Bloody Passage - Jack Higgins [75]
"Perhaps--perhaps not."
He turned and looked up at the ceiling of the cabin. "And Dimitri continues to live." He laughed harshly, choking a little. "Now I don't really see how I can allow that to happen, do you?"
But I hadn't the strength to answer, for suddenly darkness swept over me like the seventh wave and I slept.
14
Face to Face
It was shortly after noon when I awakened and only then because my leg started to hurt as the effect of the morphine started to wear off. I sat up and found Wyatt's head turned toward me, eyes open. His forehead was pale, almost translucent and damp with sweat.
I said, "Can't you sleep?"
"Rather a waste of time under the circumstances, wouldn't you say?" He smiled faintly. "Do you have any idea what you're going to do yet?"
"Not really."
"Let me know when you do. I'll be happy to go along with anything you decide." He smiled again. "If I'm around long enough, that is."
It was an uncomfortable thought and I got to my feet, opened the door and went into the saloon. There didn't seem to be anybody about, but the medicine chest was on the table. I rummaged about inside until I found the box of morphine ampoules and at that moment Simone came down the companionway.
She was wearing a yellow sou'wester oilskin coat and there was rain on her face which I now saw was quite badly bruised on the right cheek where Langley's elbow had connected.
"So you're up?" she said and then saw the box of ampoules in my hand. "Here, let me do that. How is it?"
"Not so good." I sat down and propped my leg on the table so that she could give me the injection. "What's it like up top?"
"Plenty of rain, winds three to four. Clearing toward evening. I just checked on the radio for Aldo."
"I'll see for myself, I think."
I got to my feet and she protested at once. "You should be taking it easy."
"Some sea air will do me good. I need to clear my head--to think. You have a word with Wyatt. There may be something he needs."
The morphine worked quickly and the pain in the leg was already dying away as I went up the companionway and the rain, stinging my face like lead pellets when I went out on deck, was cold and fresh and made me feel alive again.

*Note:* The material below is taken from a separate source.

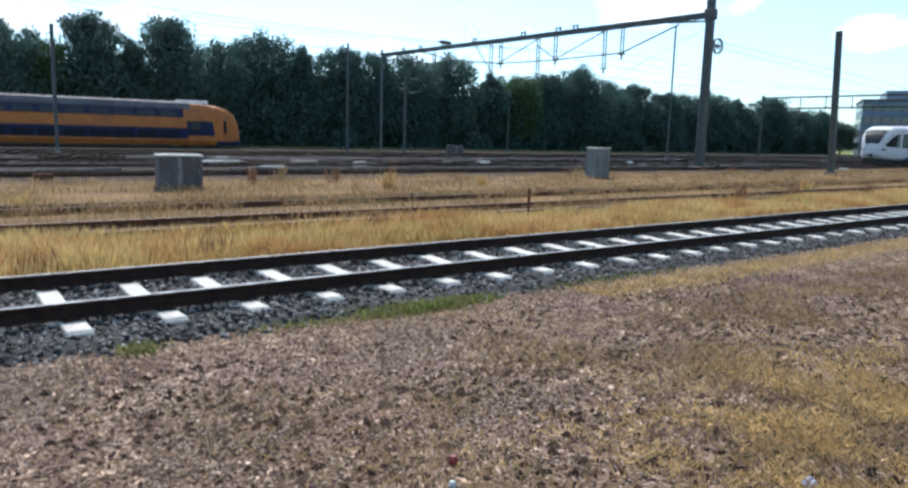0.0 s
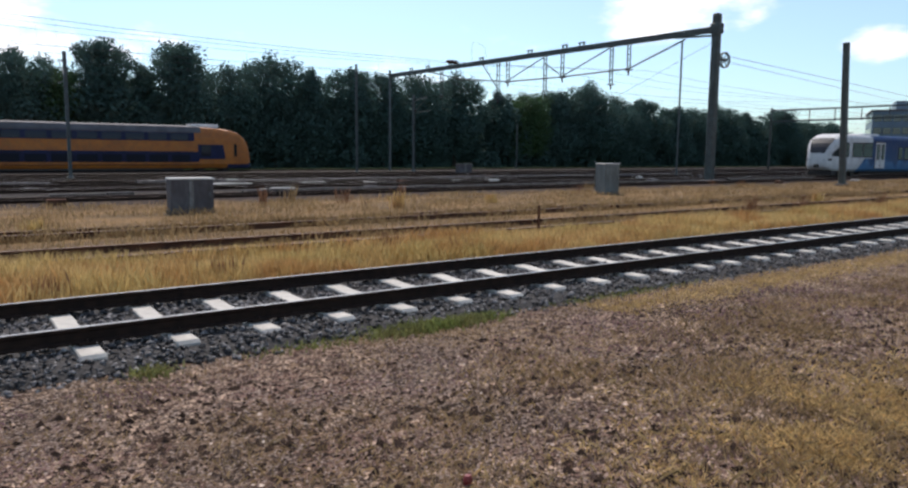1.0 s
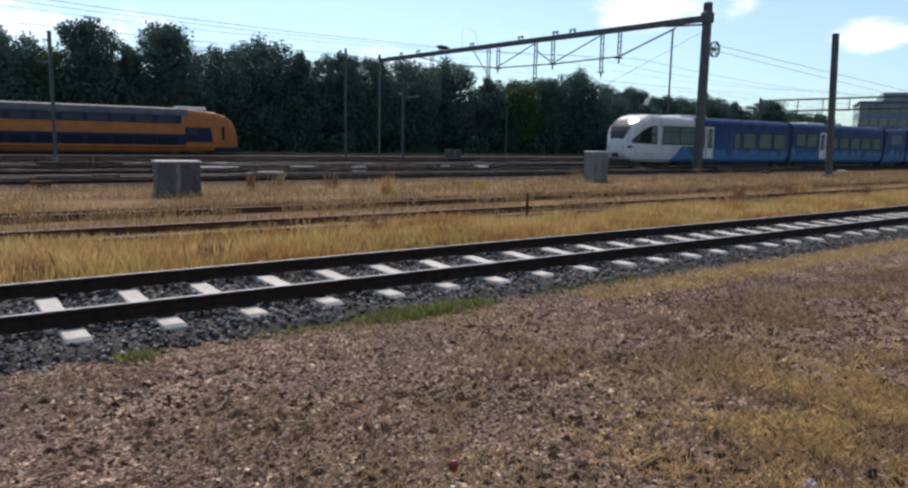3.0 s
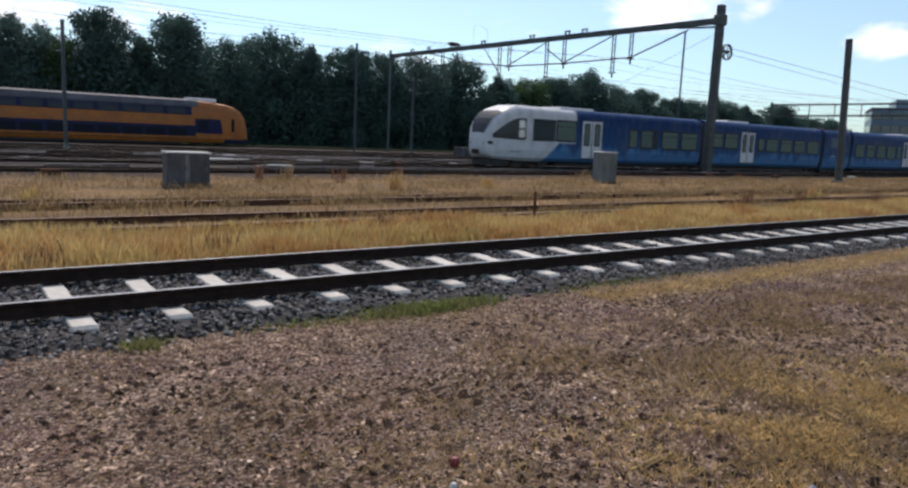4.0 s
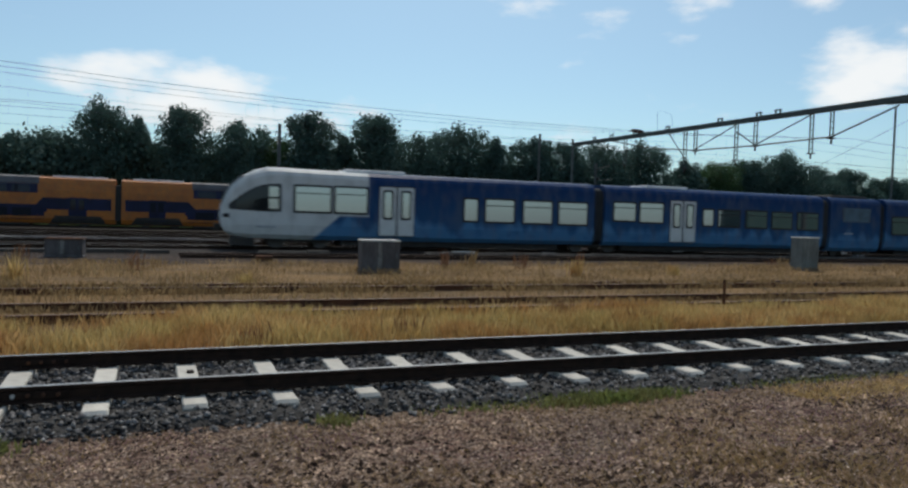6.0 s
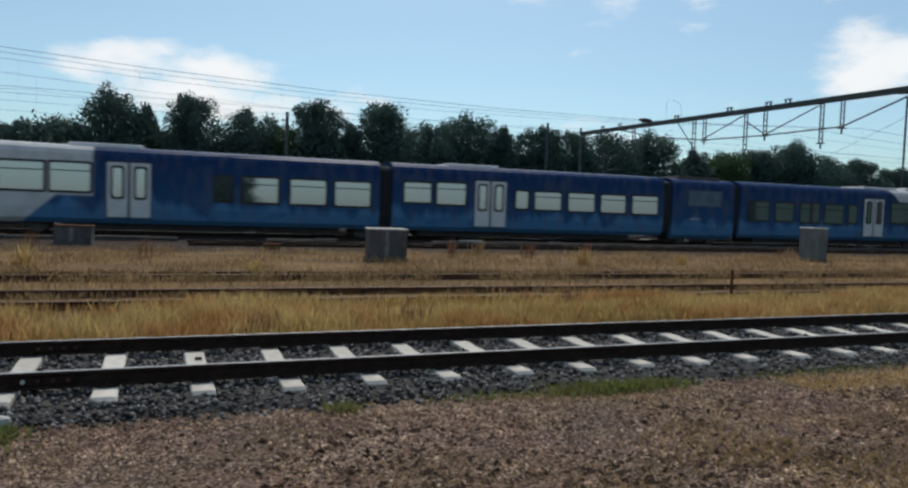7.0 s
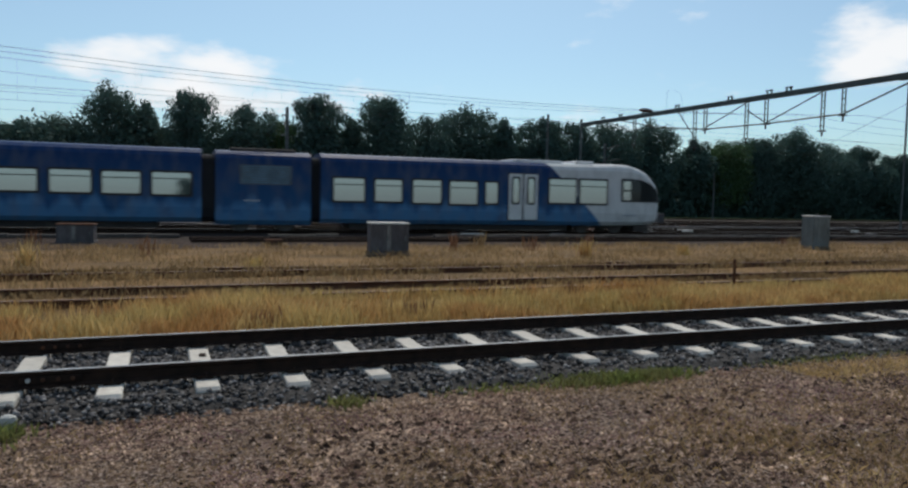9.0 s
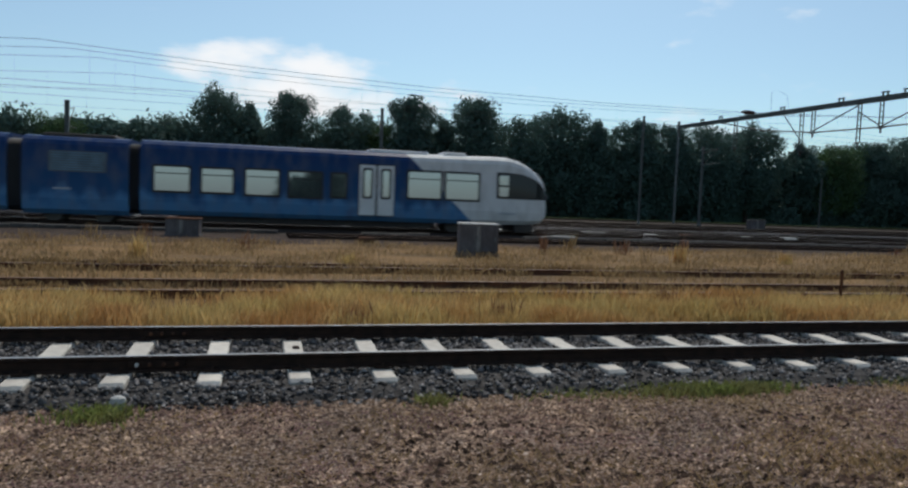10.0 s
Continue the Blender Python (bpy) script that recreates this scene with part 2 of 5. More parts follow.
# ---- mesh helpers ----
class Geo:
    """Collects faces for one mesh."""

    def __init__(self):
        self.v, self.f, self.mi = [], [], []

    def face(self, pts, mi=0):
        n = len(self.v)
        self.v += [tuple(p) for p in pts]
        self.f.append(tuple(range(n, n + len(pts))))
        self.mi.append(mi)

    def box(self, x0, x1, y0, y1, z0, z1, mi=0, bev=0.0, top=None):
        """Box with chamfered upright and top edges; top: inset (x, y) of the upper face."""
        tx, ty = top or (0, 0)
        if not bev:
            lo = [(x0, y0, z0), (x1, y0, z0), (x1, y1, z0), (x0, y1, z0)]
            hi = [(x0 + tx, y0 + ty, z1), (x1 - tx, y0 + ty, z1), (x1 - tx, y1 - ty, z1), (x0 + tx, y1 - ty, z1)]
            self.loft([lo, hi], mi)
        else:
            def ring(i, z, c):
                a, b_, c_, d = x0 + i, x1 - i, y0 + i, y1 - i
                return [(a + c, c_, z), (b_ - c, c_, z), (b_, c_ + c, z), (b_, d - c, z), (b_ - c, d, z), (a + c, d, z), (a, d - c, z), (a, c_ + c, z)]
            self.loft([ring(0, z0, bev), ring(0, z1 - bev, bev), ring(bev, z1, bev)], mi)

    def loft(self, rings, mi=0, caps=True):
        base, n = len(self.v), len(rings[0])
        for r in rings:
            self.v += [tuple(p) for p in r]
        for k in range(len(rings) - 1):
            for i in range(n):
                j = (i + 1) % n
                a = base + k * n
                self.f.append((a + i, a + j, a + n + j, a + n + i))
                self.mi.append(mi)
        if caps:
            self.f.append(tuple(base + i for i in reversed(range(n))))
            self.f.append(tuple(base + (len(rings) - 1) * n + i for i in range(n)))
            self.mi += [mi, mi]

    def tube(self, p, q, r0, r1=None, n=8, mi=0):
        p, q = Vector(p), Vector(q)
        r1 = r0 if r1 is None else r1
        d = (q - p).normalized()
        a = d.orthogonal().normalized()
        b_ = d.cross(a)
        self.loft([[p + (a * math.cos(2 * math.pi * i / n) + b_ * math.sin(2 * math.pi * i / n)) * r0 for i in range(n)],
                   [q + (a * math.cos(2 * math.pi * i / n) + b_ * math.sin(2 * math.pi * i / n)) * r1 for i in range(n)]], mi)

    def bar(self, p, q, w, h, mi=0):
        """Square bar from p to q, w wide and h high."""
        p, q = Vector(p), Vector(q)
        d = (q - p).normalized()
        s = d.cross(Vector((0, 0, 1)))
        s = s.normalized() if s.length > 1e-4 else Vector((1, 0, 0))
        u = s.cross(d).normalized()
        self.loft([[c + s * (i * w / 2) + u * (j * h / 2) for i, j in ((-1, -1), (1, -1), (1, 1), (-1, 1))] for c in (p, q)], mi)

    def mesh(self, name, mats, smooth=False):
        me = bpy.data.meshes.new(name)
        me.from_pydata(self.v, [], self.f)
        for m in mats:
            me.materials.append(m)
        if len(mats) > 1:
            me.polygons.foreach_set("material_index", self.mi)
        if smooth:
            me.polygons.foreach_set("use_smooth", [True] * len(me.polygons))
        me.update()
        return me

    def part(self, name, mats, parent=None, label="", smooth=False, at=None):
        ob = new(name, self.mesh(name, mats if isinstance(mats, (list, tuple)) else [mats], smooth))
        if at is not None:
            ob.matrix_basis = at
        if parent is not None:
            ob.parent = parent
        if label:
            tagged(ob, label)
        return ob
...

Palmyra rolled her slim length into the wind, plunging over a wave as water broke across her prow, racing the weather. On the port side, briefly on the horizon, I seemed to see land, but could not be sure.
In the wheelhouse Barzini leaned over the chart table. Behind him the wheel clicked to one side eerily to compensate as the Palmyra veered to starboard, the automatic pilot in control.
"How are you?" he said.
"Fine--crippled, but fine. Where's Nino?"
"Pumping some fuel in the engine room. He'll be along."
I pointed to the horizon. "Did I see land out there?"
"Malta." He tapped the chart. "We should make Capo Passero by early evening if we can maintain speed and the weather doesn't get any worse. I've been pushing her as hard as she'll go."
He took a flask of brandy from the chart table drawer and passed it to me. I took a long swallow and it seemed to explode somewhere deep inside. Probably didn't mix too well with morphine.
I said, "I think we should have a talk, all of us together, to decide what happens at Capo Passero."
"Okay," he said. "She should be all right on automatic pilot for a while. Let's go."
As we went out on deck Nino climbed up from the engine room and Barzini called him to join us as we went below. We sat round the table and Simone brought fresh coffee from the galley.
I said, "All right, Aldo, so we get to Capo Passero. What happens then? You tell me."
"You want your sister. Stavrou wants his stepson. We make a deal."
"But it isn't that simple," I said. "Not anymore. We know now that Stavrou needs his stepson dead. It means a fortune to him. It also means he doesn't want inconvenient witnesses around. Langley was supposed to see to that for him, only he slipped up."
"But Stavrou doesn't know that," Simone put in. "Let's say he comes on the radio like he said he would the moment we're sighted.